Há como que um curto-circuito entre a representação e a realidade no que diz respeito às mulheres religiosas. No Vaticano, tornam-se Prefeitas e Governadoras, e há irmãs economistas, historiadoras, professoras universitárias, cientistas, muitas delas governam Congregações religiosas de dezenas de milhares de pessoas. Só para dar alguns exemplos, as salesianas são quase 15 mil, as Filhas da Caridade quase 20 mil e estão presentes nos cinco continentes onde têm escolas, universidades, redes educativas internacionais, hospitais, missões, centros de acolhimento, projetos de desenvolvimento. As suas madres gerais dirigem praticamente multinacionais: gerem fundos, têm enormes responsabilidades e um impacto social concreto e mensurável.
Mas tudo isto emerge muito pouco na televisão, onde as religiosas são aprisionadas numa narrativa estereotipada e redutora. Protagonistas de ficções leves, policiais ou sentimentais, figuras isoladas, estão distantes da complexidade do mundo eclesiástico feminino contemporâneo.

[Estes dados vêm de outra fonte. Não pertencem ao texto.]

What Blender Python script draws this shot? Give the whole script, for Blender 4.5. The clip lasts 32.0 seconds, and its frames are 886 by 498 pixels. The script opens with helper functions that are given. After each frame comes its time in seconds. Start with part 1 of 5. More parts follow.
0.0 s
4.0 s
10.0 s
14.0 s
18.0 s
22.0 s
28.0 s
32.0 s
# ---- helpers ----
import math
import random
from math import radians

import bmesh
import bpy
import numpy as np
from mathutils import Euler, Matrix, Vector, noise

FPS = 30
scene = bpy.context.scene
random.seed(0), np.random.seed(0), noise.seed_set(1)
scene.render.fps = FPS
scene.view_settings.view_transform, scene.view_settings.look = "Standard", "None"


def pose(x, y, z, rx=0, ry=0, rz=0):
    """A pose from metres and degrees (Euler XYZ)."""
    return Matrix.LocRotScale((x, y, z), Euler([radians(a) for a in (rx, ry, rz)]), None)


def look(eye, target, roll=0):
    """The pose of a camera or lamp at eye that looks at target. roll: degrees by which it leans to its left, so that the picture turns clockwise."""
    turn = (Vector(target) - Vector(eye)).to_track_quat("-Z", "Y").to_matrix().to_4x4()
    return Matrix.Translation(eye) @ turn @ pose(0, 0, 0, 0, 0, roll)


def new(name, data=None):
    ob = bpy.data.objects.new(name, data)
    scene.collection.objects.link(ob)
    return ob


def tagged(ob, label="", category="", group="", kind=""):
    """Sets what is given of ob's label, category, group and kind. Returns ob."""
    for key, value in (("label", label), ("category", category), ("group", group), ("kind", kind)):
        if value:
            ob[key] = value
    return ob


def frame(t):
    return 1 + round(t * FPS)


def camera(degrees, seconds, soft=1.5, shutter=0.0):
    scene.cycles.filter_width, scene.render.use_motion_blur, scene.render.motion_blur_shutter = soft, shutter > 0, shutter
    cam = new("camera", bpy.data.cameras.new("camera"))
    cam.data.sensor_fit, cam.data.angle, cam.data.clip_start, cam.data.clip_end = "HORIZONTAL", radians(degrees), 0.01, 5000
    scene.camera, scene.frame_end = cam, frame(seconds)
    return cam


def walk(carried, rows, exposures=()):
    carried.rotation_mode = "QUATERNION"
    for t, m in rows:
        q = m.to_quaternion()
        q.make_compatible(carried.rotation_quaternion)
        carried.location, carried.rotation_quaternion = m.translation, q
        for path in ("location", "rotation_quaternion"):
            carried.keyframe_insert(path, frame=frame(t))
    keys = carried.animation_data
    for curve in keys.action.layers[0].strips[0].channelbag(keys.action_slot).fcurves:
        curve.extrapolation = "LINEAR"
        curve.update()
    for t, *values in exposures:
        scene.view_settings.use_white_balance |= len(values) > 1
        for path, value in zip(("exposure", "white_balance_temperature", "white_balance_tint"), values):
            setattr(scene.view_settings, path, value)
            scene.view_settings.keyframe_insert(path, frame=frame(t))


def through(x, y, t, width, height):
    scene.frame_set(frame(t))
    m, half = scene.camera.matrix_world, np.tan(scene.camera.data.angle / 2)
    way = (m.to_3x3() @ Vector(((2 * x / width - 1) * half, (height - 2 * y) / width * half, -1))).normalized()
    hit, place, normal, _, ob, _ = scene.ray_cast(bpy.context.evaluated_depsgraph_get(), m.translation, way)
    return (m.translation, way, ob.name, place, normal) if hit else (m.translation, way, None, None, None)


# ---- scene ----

E mesmo a nível para-histórico, ou seja, da revisitação de personagens e épocas, o vazio de género é quase pneumático. Durante algum tempo, as televisões italianas disputavam papas e santos, João XXIII, Paulo VI e João Paulo I e II, dom Bosco, padre Pio. E as mulheres? Toda aquela vasta messe de personalidades colossais que animaram a vida da Igreja? Sim, santa Clara, um par de madres Teresa, várias Joana d’Arc, sem especiais aprofundamentos para a jovem, nascida em 1412, queimada na fogueira em 1431 e santificada em 1920, e isto quererá dizer algo. A chegada das plataformas de streaming despertou o interesse pelas mulheres pioneiras em alguma coisa, como a advogada valdense Lidia Poët, a primeira mulher a entrar na Ordem dos advogados em Itália, com a sua biografia adaptada para fins de audiência; mas mesmo aqui, pouco sobre religiosas, místicas, teólogas. E há gigantes.
As emissoras consideram que as mulheres de fé não atraem os espectadores e que é também difícil modificar as suas biografias. Ou explorá-las. O sentimento comum dos realizadores, argumentistas, produtores leva a pensar que o feminino seja aquele “eterno” feito de olhares assassinos e corpos sedutores. Há muito trabalho a fazer, muitas mentes e mentalidades a mudar. O desafio, em tempos «difíceis de atravessar e narrar», como disse o Papa Leão no seu primeiro encontro com a imprensa, é nunca ceder «à mediocridade», deixando para trás «estereótipos e clichés». Talvez tenha chegado o momento de atualizar também a narrativa televisiva. Pois uma Igreja em mudança merece uma narrativa à altura das suas protagonistas.